Because of bodily fluids secreting through skin pores, the finger or hand leaves an impression on most surfaces. Though sometimes invisible under normal conditions, give Nikoui a chance and he’ll find a print on even the most unlikely of surfaces.
Aluminum foil? Simple.
A sheet of paper? Yeah, that too.
How about a rock? That’s a little more difficult, but it can be done.
But not all prints are created equal. Sometimes you get the impression of an entire finger, other times you get just a tiny portion -- one piece of a jigsaw puzzle.
Once a print is found, analysts photograph it, upload the image to a computer program and then find dozens of markers and patterns that are unique to the print.
Then it is run through a series of databases -- both local and national -- to find the most likely candidates. Examiners then view the intricacies of the prints and conduct side-by-side comparisons.
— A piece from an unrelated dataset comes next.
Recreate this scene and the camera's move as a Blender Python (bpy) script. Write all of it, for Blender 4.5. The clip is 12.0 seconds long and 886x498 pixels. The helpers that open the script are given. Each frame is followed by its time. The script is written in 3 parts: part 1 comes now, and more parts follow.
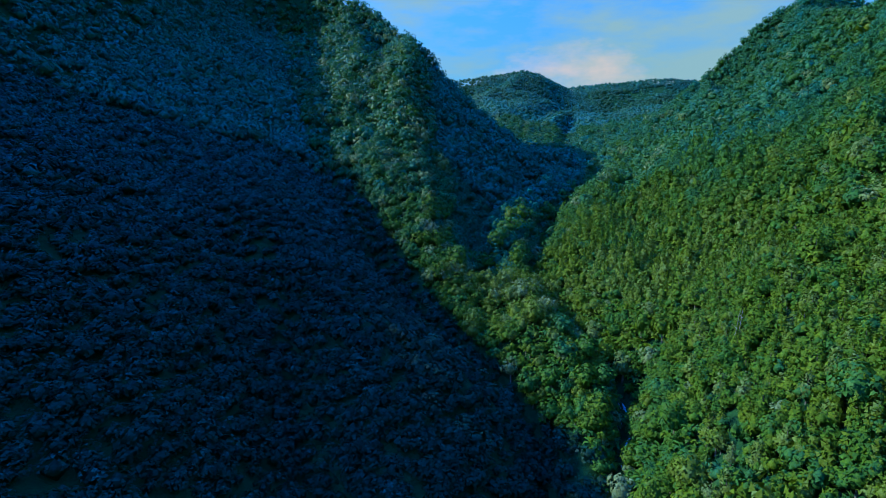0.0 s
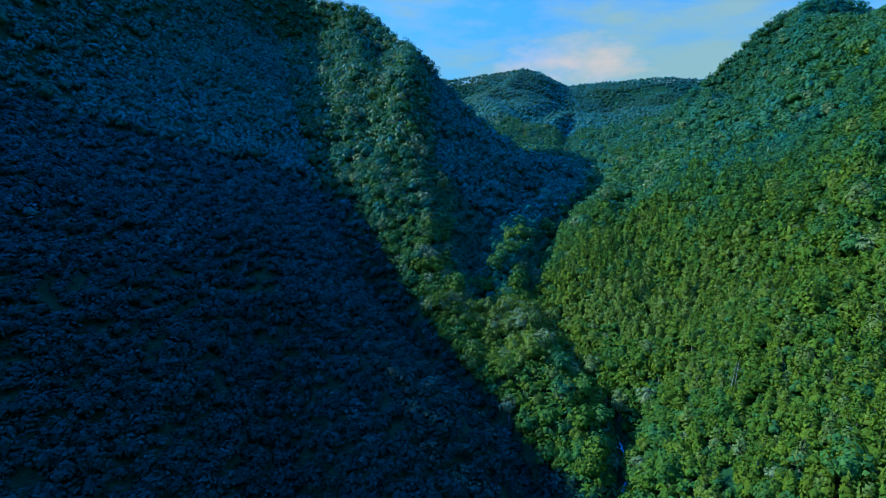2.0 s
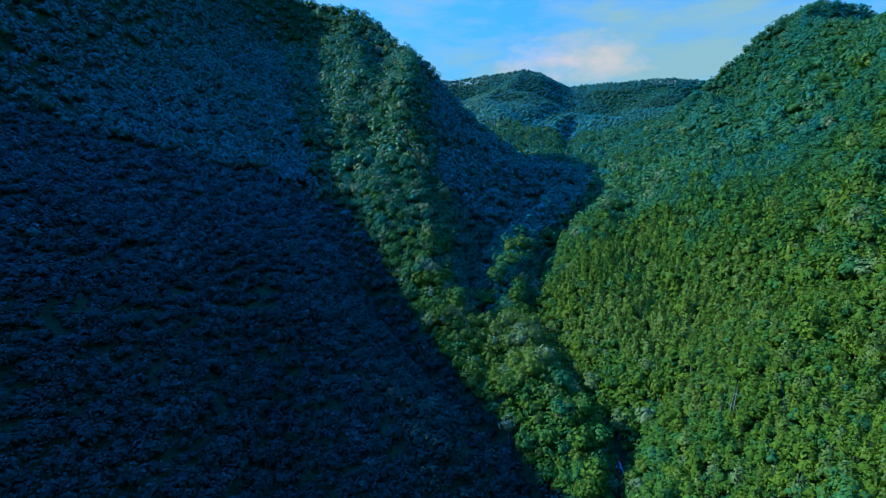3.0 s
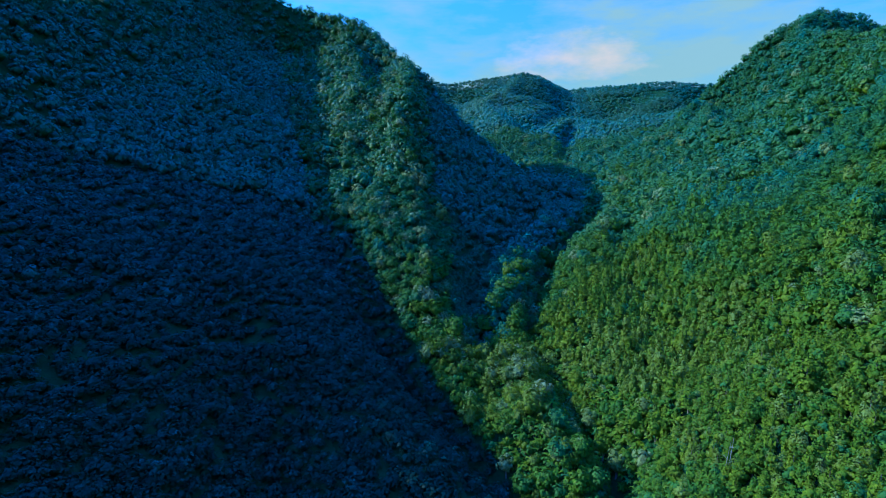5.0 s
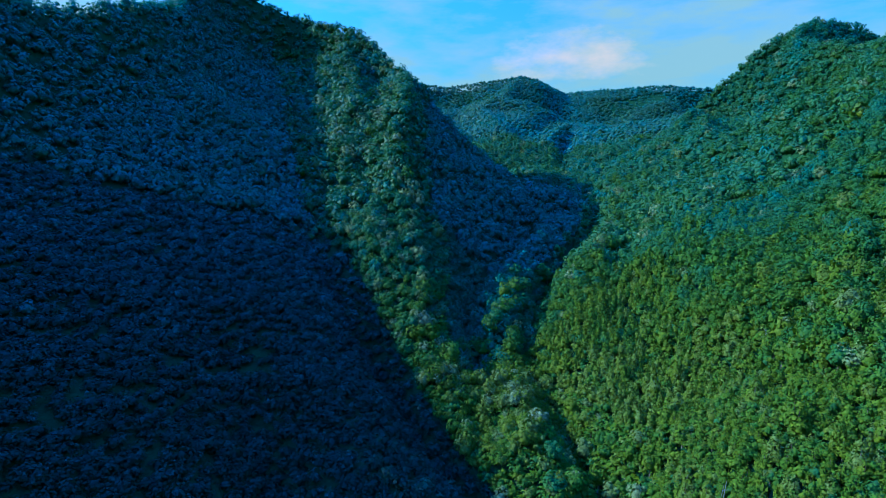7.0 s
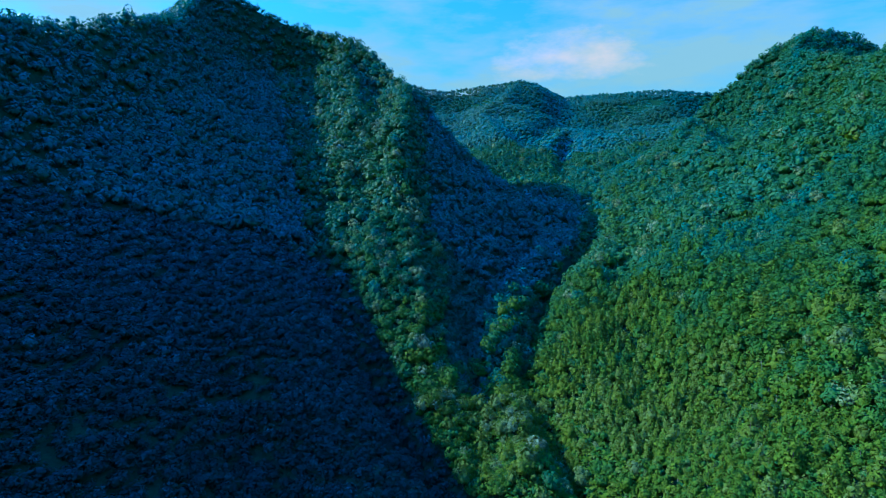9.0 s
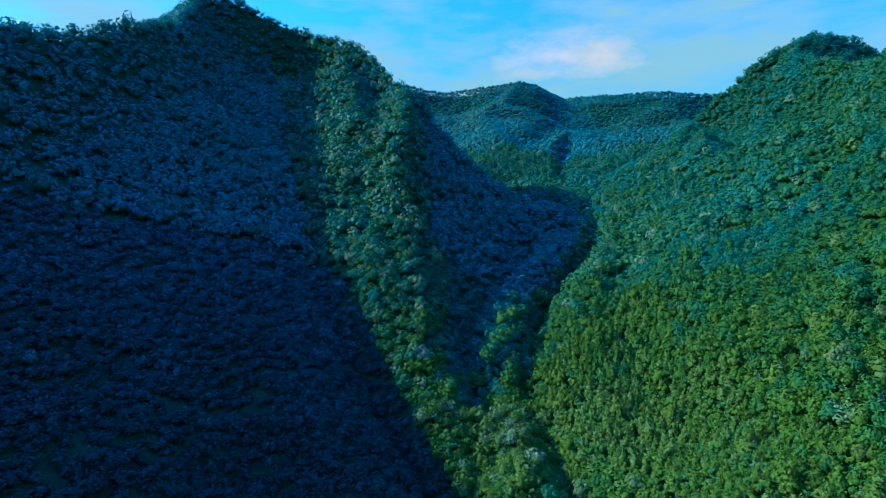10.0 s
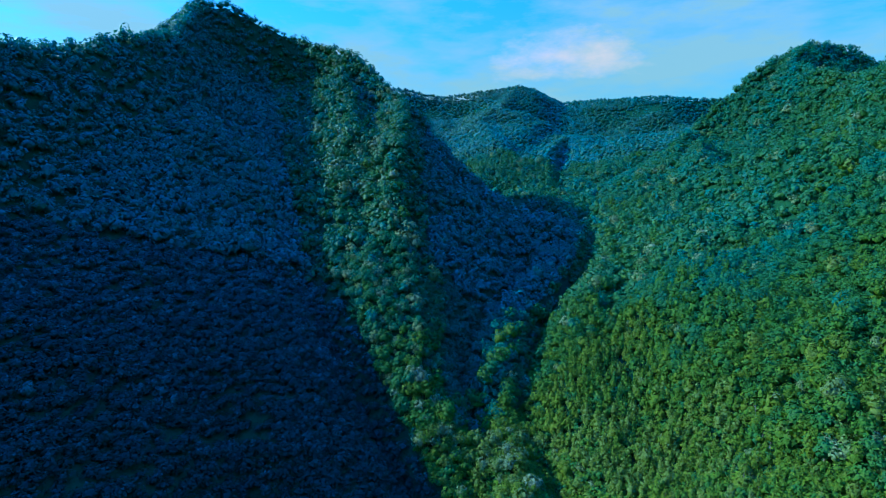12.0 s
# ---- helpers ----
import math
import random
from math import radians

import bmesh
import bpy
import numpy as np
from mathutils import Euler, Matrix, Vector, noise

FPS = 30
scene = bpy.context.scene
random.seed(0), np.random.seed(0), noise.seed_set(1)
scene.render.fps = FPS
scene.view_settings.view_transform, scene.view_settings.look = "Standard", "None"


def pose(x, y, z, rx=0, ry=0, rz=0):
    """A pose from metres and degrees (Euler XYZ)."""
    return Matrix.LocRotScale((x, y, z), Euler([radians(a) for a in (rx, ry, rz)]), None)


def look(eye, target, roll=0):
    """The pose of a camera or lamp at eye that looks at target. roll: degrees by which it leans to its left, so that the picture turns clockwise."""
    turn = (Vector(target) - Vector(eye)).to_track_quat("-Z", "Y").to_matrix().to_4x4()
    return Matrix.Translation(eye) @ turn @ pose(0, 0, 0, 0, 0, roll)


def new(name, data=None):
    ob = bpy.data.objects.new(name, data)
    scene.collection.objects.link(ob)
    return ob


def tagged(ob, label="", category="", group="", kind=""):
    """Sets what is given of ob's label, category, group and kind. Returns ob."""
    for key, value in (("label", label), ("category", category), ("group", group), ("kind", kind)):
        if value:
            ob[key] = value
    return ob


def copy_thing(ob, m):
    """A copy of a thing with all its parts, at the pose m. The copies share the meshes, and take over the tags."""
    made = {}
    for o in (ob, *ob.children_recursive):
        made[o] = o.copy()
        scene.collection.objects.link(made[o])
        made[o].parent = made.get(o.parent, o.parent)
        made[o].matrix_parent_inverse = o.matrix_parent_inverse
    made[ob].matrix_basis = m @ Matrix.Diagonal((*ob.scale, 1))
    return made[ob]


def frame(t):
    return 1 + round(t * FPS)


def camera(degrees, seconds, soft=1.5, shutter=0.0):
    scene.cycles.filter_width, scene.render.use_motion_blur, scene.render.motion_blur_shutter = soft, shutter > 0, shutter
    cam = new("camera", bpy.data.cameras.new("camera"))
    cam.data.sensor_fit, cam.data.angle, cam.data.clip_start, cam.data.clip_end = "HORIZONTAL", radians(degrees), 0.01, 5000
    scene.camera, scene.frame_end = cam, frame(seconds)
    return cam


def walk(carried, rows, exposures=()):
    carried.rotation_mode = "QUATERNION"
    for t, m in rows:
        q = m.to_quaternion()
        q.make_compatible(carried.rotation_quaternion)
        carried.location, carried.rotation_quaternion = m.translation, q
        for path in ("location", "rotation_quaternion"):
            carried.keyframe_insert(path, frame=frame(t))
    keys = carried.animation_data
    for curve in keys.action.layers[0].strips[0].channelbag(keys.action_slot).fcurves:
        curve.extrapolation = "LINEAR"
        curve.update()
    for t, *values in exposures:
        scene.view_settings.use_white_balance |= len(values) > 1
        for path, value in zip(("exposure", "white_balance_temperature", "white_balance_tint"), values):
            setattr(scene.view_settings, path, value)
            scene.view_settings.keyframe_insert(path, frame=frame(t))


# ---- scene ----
cam = camera(80.0, 12.0, soft=0.8)
METRES, EYE, TILT = 100.0, 130.0, -6.8
ROWS = [
    (0.0, -0.0000, 0.0000, 0.0001, 0.00, 0.00),
    (0.5, 0.0010, 0.0031, 0.0492, -0.01, -0.25),
    (1.0, 0.0015, 0.0049, 0.1051, -0.07, -0.49),
    (1.5, 0.0033, 0.0004, 0.1490, -0.03, -0.63),
    (2.0, 0.0059, -0.0079, 0.1994, 0.01, -0.73),
    (2.5, 0.0081, -0.0153, 0.2408, 0.09, -0.85),
    (3.0, 0.0100, -0.0169, 0.2921, 0.14, -0.90),
    (5.0, 0.0182, -0.0132, 0.4791, 0.05, -1.12),
    (5.5, 0.0200, -0.0138, 0.5143, 0.02, -1.16),
    (6.0, 0.0225, -0.0156, 0.5555, -0.02, -1.17),
    (6.5, 0.0245, -0.0182, 0.5931, -0.08, -1.22),
    (7.0, 0.0263, -0.0219, 0.6362, -0.18, -1.24),
    (9.0, 0.0312, -0.0391, 0.7867, -0.23, -1.26),
    (9.5, 0.0321, -0.0432, 0.8211, -0.27, -1.34),
    (10.0, 0.0324, -0.0457, 0.8601, -0.28, -1.35),
    (10.5, 0.0335, -0.0468, 0.8937, -0.27, -1.37),
    (11.0, 0.0373, -0.0462, 0.9326, -0.33, -1.40),
    (11.5, 0.0384, -0.0458, 0.9638, -0.35, -1.33),
    (12.0, 0.0390, -0.0465, 0.9994, -0.43, -1.36),
]
walk(cam, [(t, pose(0, 0, EYE, TILT) @ pose(METRES * x, METRES * y, METRES * z, 90 + pitch, 0, yaw)) for t, x, y, z, yaw, pitch in ROWS], [(0.0, 0.86, 4850.0, -7.0), (6.0, 1.06, 4400.0, -8.0), (12.0, 1.06, 4150.0, -10.0)])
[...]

“With a fingerprint, I cannot prove innocence or guilt. That is for a jury to decide,” he said. “I can only say if (the print) is theirs or not. If it is, they have to explain why it was there.”
Examiners have to be certain the prints are a match.
“You can’t make assumptions in this field. You’re playing with people’s lives,” he said.
Through the years, Nikoui has attended more than 50 seminars, meetings and classes. And he has testified as an expert in court dozens of times.
In fact, his opinion is so respected that other agencies often ask him to review the work of their own examiners.
The American Dream
From the persecution he escaped in his native Iran to his indirect journey from the darkroom to the crime lab, the road to the top has been an unlikely one for Nikoui.
Now in the twilight of his career, he’s running the Fremont Police Department’s crime lab, which he helped groom from a closet-sized room into a chemistry lab-style setting furnished with some of the industry’s top equipment.
He works with a team of crime scene investigators, all of whom seek his opinion before completing their work. It’s work he finds important and gratifying.
“I’m living the American Dream,” he said. “In no other country would I have been afforded these opportunities.”